There are lots of other interesting questions at this
computation/statistics interface. For instance, a lot of modern data
sets (e.g., Netflix) are so large that they cannot be stored on a
single machine, but must be split up into separate pieces. Any
statistical task must then be carried out in a distributed way, with
each processor performing local operations on a subset of the data,
and then passing messages to other processors that summarize the
results of its local computations. This leads to a lot of fascinating
questions. What can be said about the statistical performance of such
distributed methods for estimation or inference? How many bits do the
machines need to exchange in order for the distributed performance to
match that of the centralized “oracle method” that has access to all
the data at once? We have addressed some of these questions in a
recent line of work (with student Yuchen Zhang, former student John
Duchi and colleague Micheel Jordan).
So my students and postdocs are keeping me busy, and in addition, I am
also busy writing a couple of books, one jointly with Trevor Hastie
and Rob Tibshirani at Stanford University on the Lasso and related
methods, and a second solo-authored effort, more theoretical in focus,
on high-dimensional and non-asymptotic statistics.

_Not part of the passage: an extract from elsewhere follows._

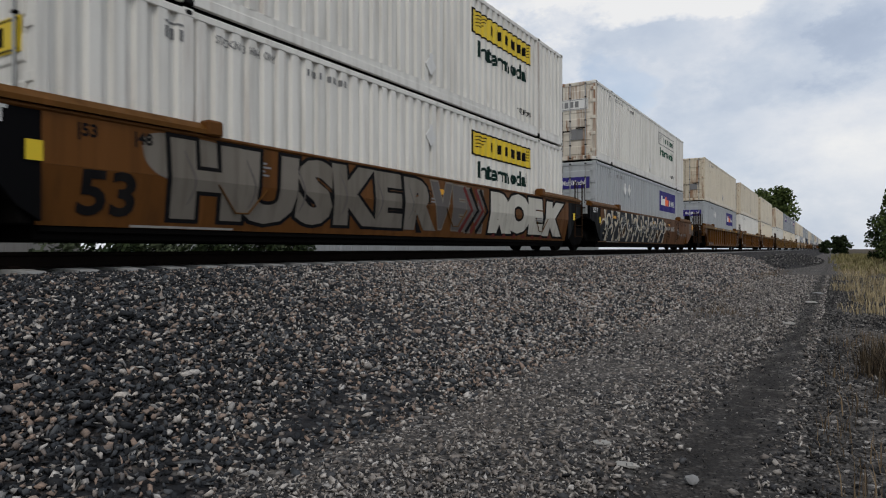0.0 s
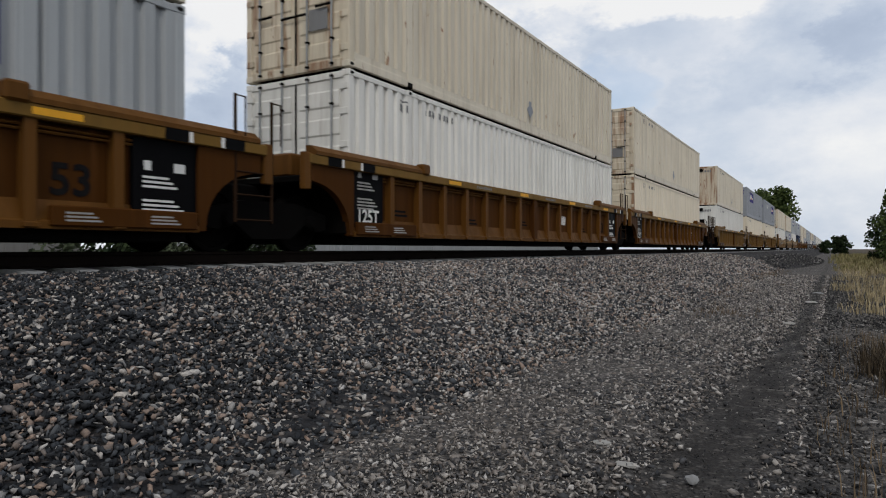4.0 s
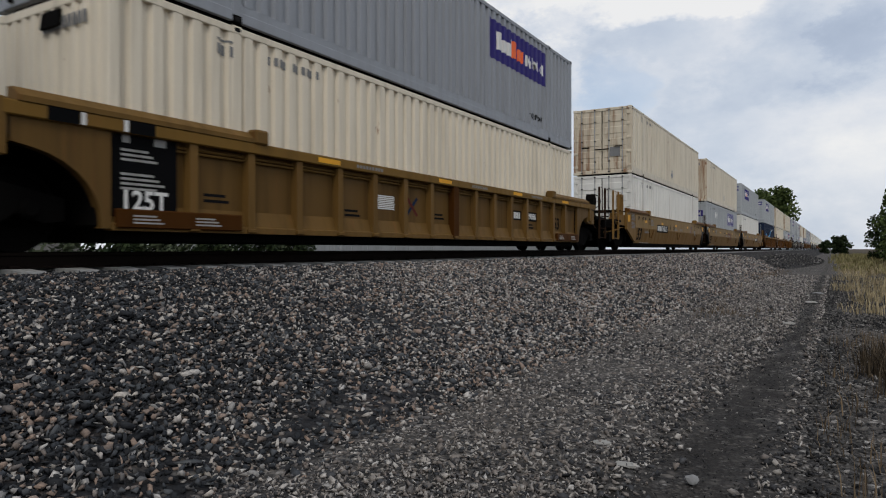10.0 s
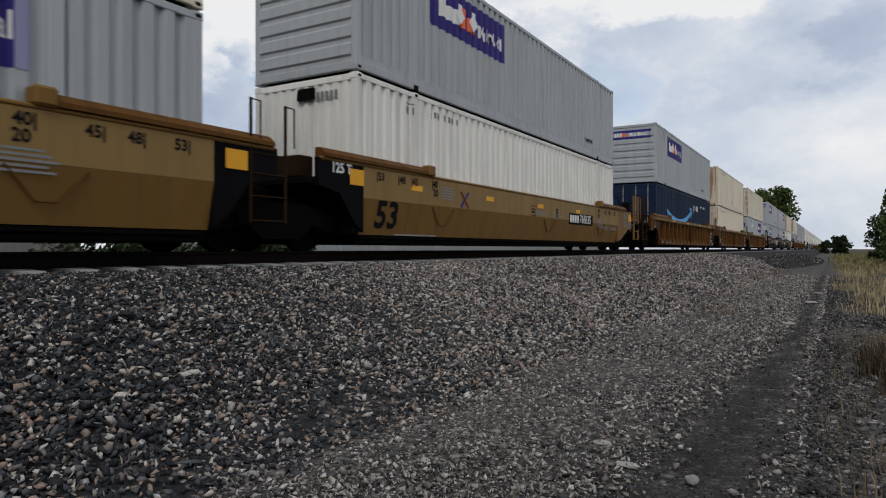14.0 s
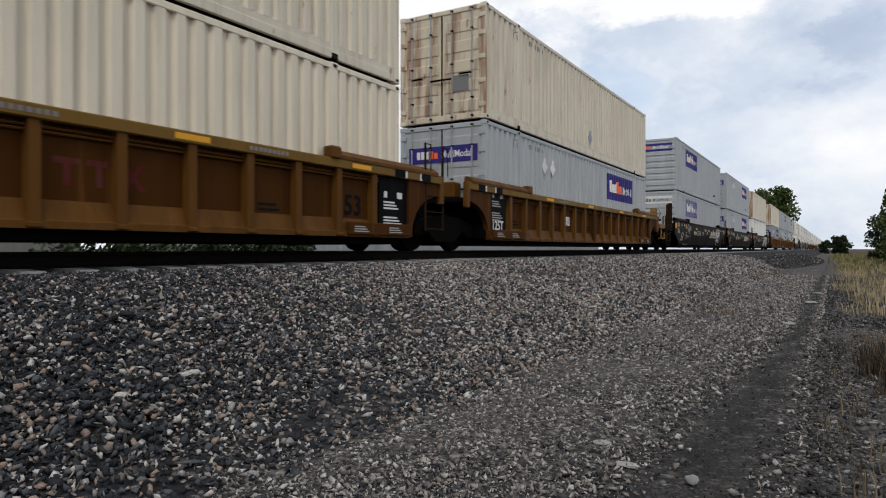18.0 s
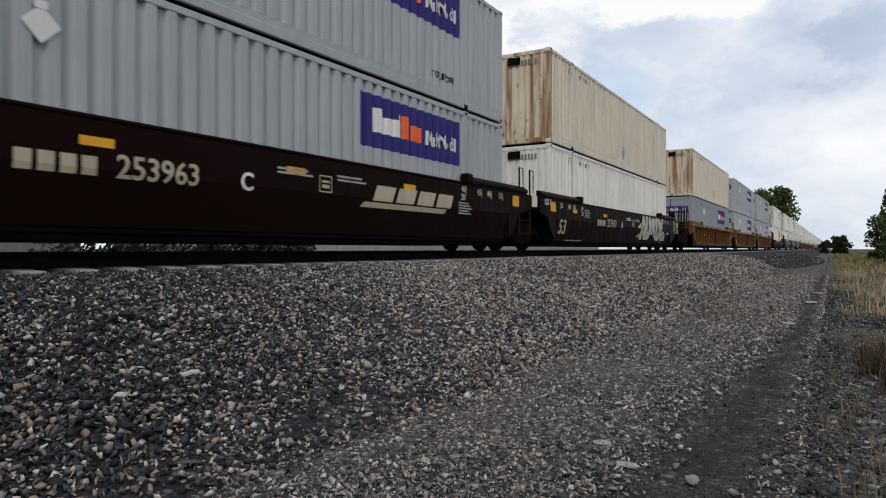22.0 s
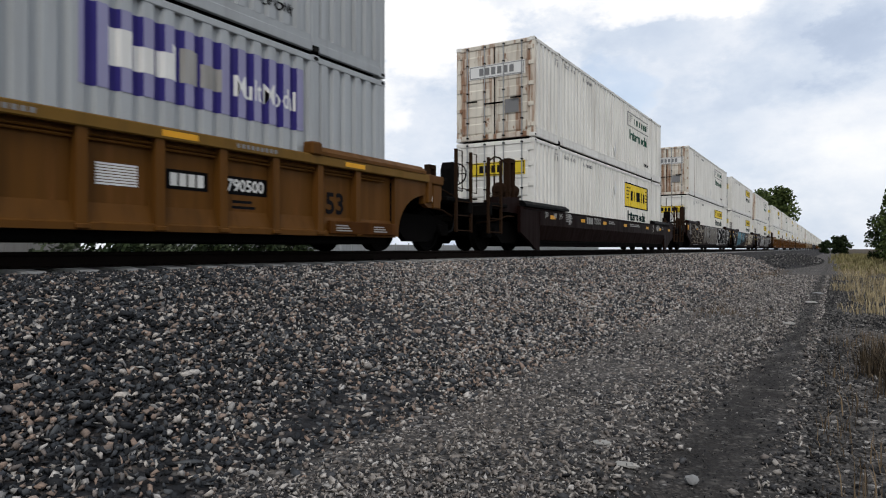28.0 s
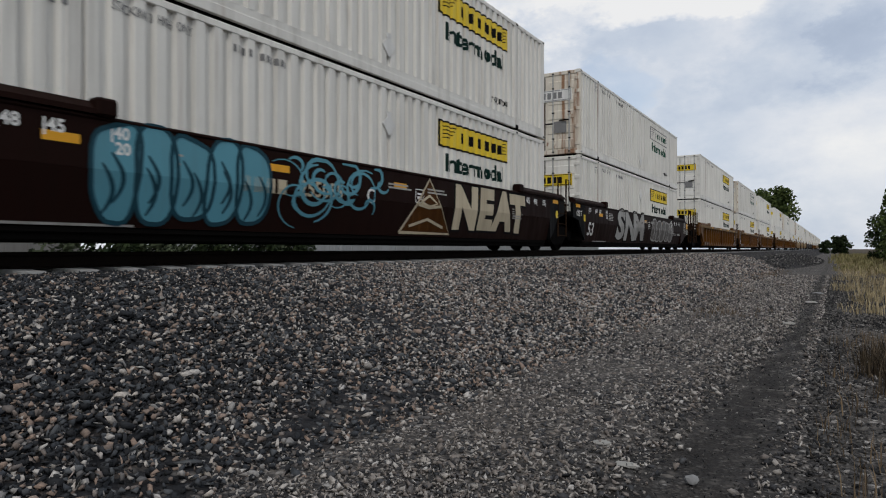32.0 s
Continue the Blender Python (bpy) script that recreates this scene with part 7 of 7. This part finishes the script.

SS: What role do you see statistics playing in the relationship
between Big Data and Privacy?
Another very topical question: privacy considerations are certainly
becoming more and more relevant as the scale and richness of data
collection grows. Witness the recent controversies with the NSA, data
manipulation on social media sites, etc. I think that statistics
should have a lot to say about data and privacy. There has a long
line of statistical work on privacy, dating back at least to Warner’s
work on survey sampling in the 1960s, but I anticipate seeing more of
it over the next years. Privacy constraints bring a lot of
interesting statistical questions-–how to design experiments, how to
perform inference, how should data be aggregated and what should be
released and so on-–and I think that statisticians should be at the
forefront of this discussion.
In fact, in some joint work with former student John Duchi and
colleague Michael Jordan, we have examined some tradeoffs between
privacy constraints and statistical utility. We adopt the framework
of local differential privacy that has been put forth in the computer
science community, and study how statistical utility (in the form of
estimation accuracy) varies as a function of the privacy level.
Obviously, preserving privacy means obscuring something, so that
estimation accuracy goes down, but what is the quantitative form of
this tradeoff? An interesting consequence of our analysis is that in
certain settings, it identifies optimal mechanisms for preserving a
certain level of privacy in data.
What advice would you give young statisticians getting into the
discipline right now?
It is certainly an exciting time to be getting into the discipline.
For undergraduates thinking of going to graduate school in statistics,
I would encourage them to build a strong background in basic
mathematics (linear algebra, analysis, probability theory and so on)
that are all important for a deep understanding of statistical methods
and theory. I would also suggest “getting their hands dirty”, that is
doing some applied work involving statistical modeling, data analysis
and so on. Even for a person who ultimately wants to do more
theoretical work, having some exposure to real-world problems is
essential. As part of this, I would suggest acquiring some knowledge
of algorithms, optimization, and so on, all of which are essential in
dealing with large, real-world data sets.